Quelle: Max Kiener Zimmerei GmbH
Welchen Baustoff würdest du als Architektin bevorzugt einsetzen?
"Natürlich Holz, weil es ein ökologischer und nachwachsender Rohstoff ist. Sichtbeton ist mit seiner kalten Oberfläche nicht so meins. Holz schafft da ein schöneres Raumklima"
Und wie geht es dir als Frau auf der Baustelle?
"Eigentlich müsste es heißen 'Wie geht‘s dir als Lehrling auf der Baustelle?', da ich keine Sonderstellung habe. Wenn ich von Mitarbeitern anderer Gewerke komisch angeschaut werde, spreche ich sie einfach darauf an.
Entscheidend ist: Wenn man auf der Baustelle nur rumsteht, wird man sicher komisch angeschaut. Aber wenn ich mitanpacke, gibt’s kein Problem und das trifft auf alle Lehrlinge zu. Zudem fühle ich mich von meinen Kollegen akzeptiert, das stärkt mir den Rücken"
Wie schaffst du das mit der körperlichen Anstrengung?
"Am Anfang hatte ich Respekt vor den schweren Arbeiten. Aber mit der Zeit kommt die Kraft und Technik von allein und man kann auch seine Kollegen um Hilfe bitten"
Was macht dir als Zimmerin am meisten Spaß?
"Dass ich in einem tollen Team arbeite. Und es macht mich immer stolz, dass ich nach einem Arbeitstag sehe, was wir geschafft haben"

Zimmermeister Max Kiener hatte nie Zweifel daran, dass sich seine Auszubildende Charlotte Kleemann als Frau auf der Baustelle durchsetzen kann.

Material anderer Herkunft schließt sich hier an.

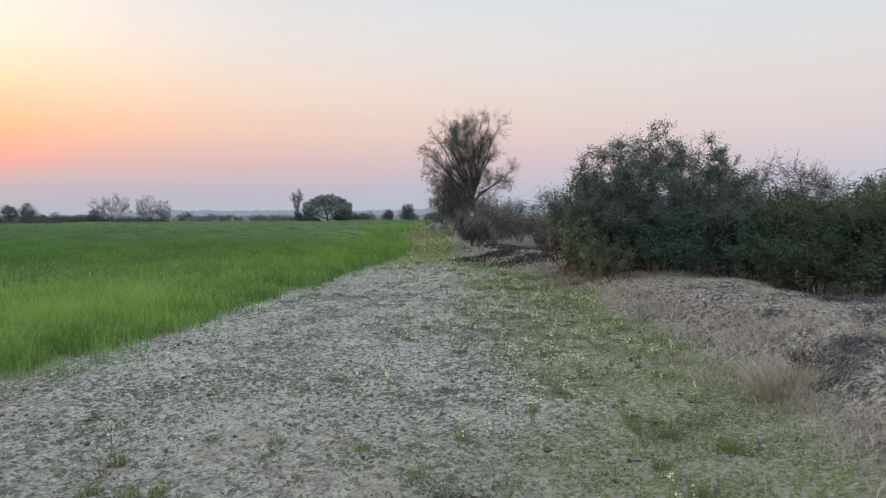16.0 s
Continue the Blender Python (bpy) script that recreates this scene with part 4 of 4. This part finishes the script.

Quelle: Max Kiener Zimmerei GmbH
Das sagen Charlotte Kleemanns Chefs:
Zimmermeister Max Kiener ist überzeugt: „Handwerklich gesehen gibt es nichts, was Charlotte nicht kann“, und er betont: „Sie hat sich vom ersten Tag an in die Firma und Familie eingebracht." Schließlich sind die Kieners ein Familienbetrieb, mittags essen alle gemeinsam und Kiener betont: „Wir arbeiten nicht nur miteinander. Ich habe immer ein offenes Ohr für meine Mitarbeiter.“
"Diese Firma ist 40 Jahre unter einer Frau groß geworden"
Und er fügt hinzu: "Egal was Charlotte nach ihrer Lehre macht, sie wird ihren Weg erfolgreich gehen. Natürlich würden wir uns alle freuen, wenn sie bei uns bleibt.“ Er zweifelte nie daran, dass sie sich als Frau auf der Baustelle durchsetzen kann: „Wir leben im 21. Jahrhundert, da sollte darüber garnicht mehr gesprochen werden - ob Frau oder Mann, völlig egal. Diese Firma ist 40 Jahre unter einer Frau groß geworden.“
Denn seine Mutter Dr.-Ing. Gabriele Kiener führte jahrzehntelang den Betrieb, sie erzählt: „Mein Vater hatte drei Töchter. Dann habe ich einfach Zimmerin gelernt von 1968 bis 1970. Da gabs noch garkeine Mädchen auf dem Bau.“
Auch später als Chefin der Zimmerei musste sie sich behaupten: „Arbeiter aus anderen Gewerken haben zu meinen Mitarbeitern oft gesagt: Du wirst dir doch von einer Frau nichts sagen lassen oder?“, aber Gabriele Kiener lächelt und betont: „Meine Mitarbeiter haben mich gerne verteidigt.“ Sie freut sich, dass sich immer mehr Frauen für den Zimmerer-Beruf begeistern, wie Charlotte Kleemann.